## TASK DETAILS
Count how many lines contain "follow" and reply with that number only.

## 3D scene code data
--------------------
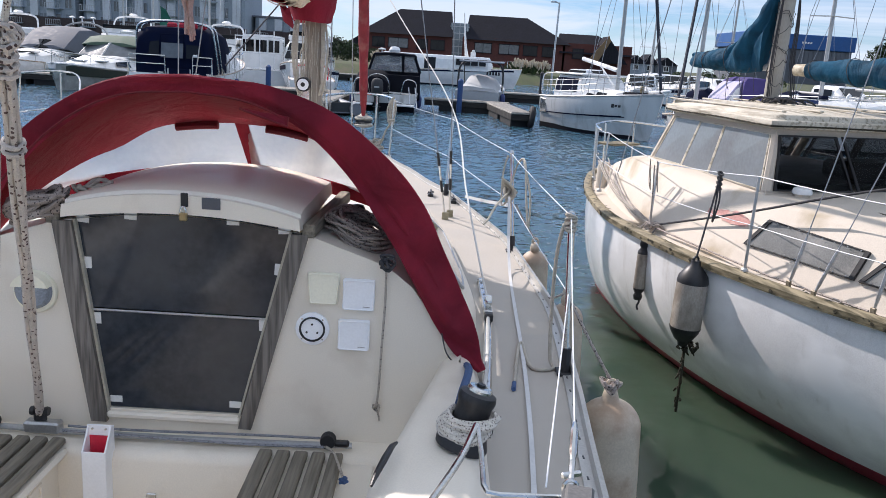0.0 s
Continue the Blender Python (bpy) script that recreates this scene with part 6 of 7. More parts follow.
add_cabin(my_, [(1.5, 1.35, 1.1, 0.95, 1.58), (4.5, 1.3, 1.0, 1.0, 1.62), (7.0, 0.8, 0.5, 1.1, 1.38)], SHINY_WHITE)
for y in (2.0, 3.2, 4.4, 5.4):
    for s in (-1, 1):
        quad_pane(my_, [(s * 1.27, y, 1.22), (s * 1.25, y + 0.6, 1.22), (s * 1.16, y + 0.55, 1.40), (s * 1.17, y + 0.08, 1.40)], DARK_GLASS)
add_rail(my_, rows, 0.1, 1.0, 0.6)
for s in (-1, 1):
    part("rubbing_strake", Geo().tube([(s * (w + 0.01), y, z - 0.14) for w, wl, y, z in rows[:-2]], 0.025, 6), NAVY, my_, "dark rubbing strake")
    part("grab_rail", Geo().tube([(s * 0.95, 1.8, 1.66)] + [(s * (1.0 - 0.05 * k), 1.8 + 0.7 * k, 1.68) for k in range(6)], 0.014, 6), STEEL, my_)
    for y in (1.6, 2.85, 4.1):
        part("window_pillar", Geo().box((s * 1.22, y, 1.31), (0.03, 0.10, 0.24), r=0.01), GREY_CANVAS, my_, "grey trim between the windows")
    for y, z in ((0.7, 1.12), (1.2, 1.12)):
        part("sheet_winch", Geo().lathe([(0.07, z), (0.055, z + 0.05), (0.06, z + 0.13), (0.02, z + 0.14)], (s * 1.35, y, 0), "z", 12), GALV, my_)
for x, y in ((-0.35, 2.3), (0.4, 3.4), (-0.1, 4.6), (0.0, 5.9)):
    part("deck_hatch", Geo().box((x, y, 1.645 - 0.03 * max(0, y - 4.5)), (0.42, 0.45, 0.06), r=0.02), GREY_GLASS, my_)
for x, y in ((0.7, 2.6), (-0.7, 4.0)):
    part("cowl_vent", Geo().tube([(x, y, 1.55), (x, y, 1.74), (x, y + 0.06, 1.80)], [0.04, 0.05, 0.07], 10), SHINY_WHITE, my_)
part("folded_cover", Geo().box((0.2, 1.75, 1.66), (1.3, 0.30, 0.14), rot(0, 0, 4), 0.06), NAVY, my_, "folded navy canvas cover")
# small craft crowded along the far pontoons
for x, y, h, L in ((9.5, 45, 170, 6.5), (13.0, 47, 190, 7), (18.5, 46, 200, 6.5), (-27, 46, 200, 8), (-31, 48, 190, 8), (-12.5, 60, 185, 6), (22, 52, 185, 7), (8.6, 58, 160, 6), (11.4, 56, 200, 6), (14.6, 58, 170, 6.5), (10.0, 66, 175, 7), (14.5, 68, 195, 7), (18.5, 66, 165, 7)):
    M = at(x, y, h)
    b = thing("day_boat", (0, 0, 0), M, "small white day boat on the far moorings", "motor boat", "far day boats")
    rows = add_hull(b, L, L * 0.34, 0.85, 1.2, SHINY_WHITE, NAVY if int(x) % 2 else None)
    add_cabin(b, [(L * 0.3, L * 0.13, L * 0.11, 0.85, 1.9), (L * 0.55, L * 0.13, L * 0.10, 0.95, 1.9), (L * 0.66, L * 0.12, L * 0.08, 1.0, 1.35), (L * 0.85, L * 0.05, L * 0.03, 1.1, 1.2)], SHINY_WHITE)
    quad_pane(b, [(-L * 0.1, L * 0.665, 1.38), (L * 0.1, L * 0.665, 1.38), (L * 0.09, L * 0.56, 1.85), (-L * 0.09, L * 0.56, 1.85)], DARK_GLASS, "windscreen")
    for s in (-1, 1):
        quad_pane(b, [(s * L * 0.128, L * 0.33, 1.35), (s * L * 0.128, L * 0.52, 1.35), (s * L * 0.118, L * 0.52, 1.75), (s * L * 0.118, L * 0.33, 1.75)], DARK_GLASS)
    add_rail(b, rows, 0.3, 1.0, 0.4, posts=5)
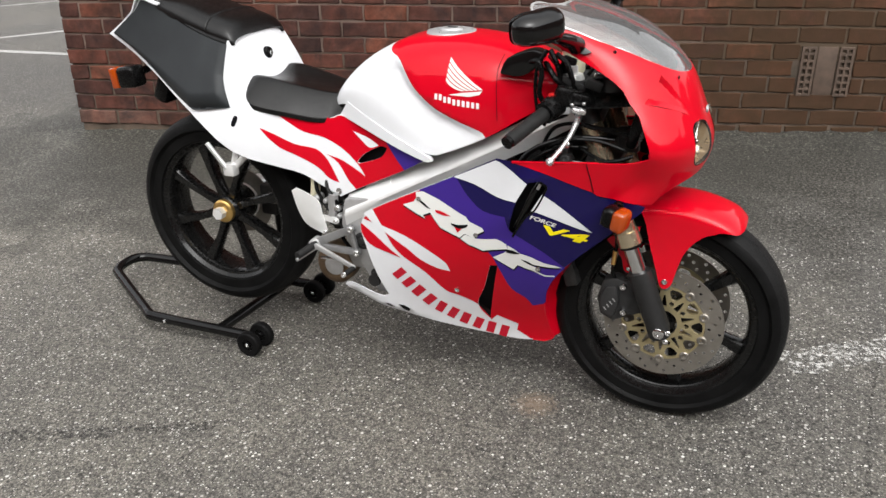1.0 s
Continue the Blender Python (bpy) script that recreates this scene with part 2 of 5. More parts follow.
--------------------
## ANSWER TO THE EXERCISE
2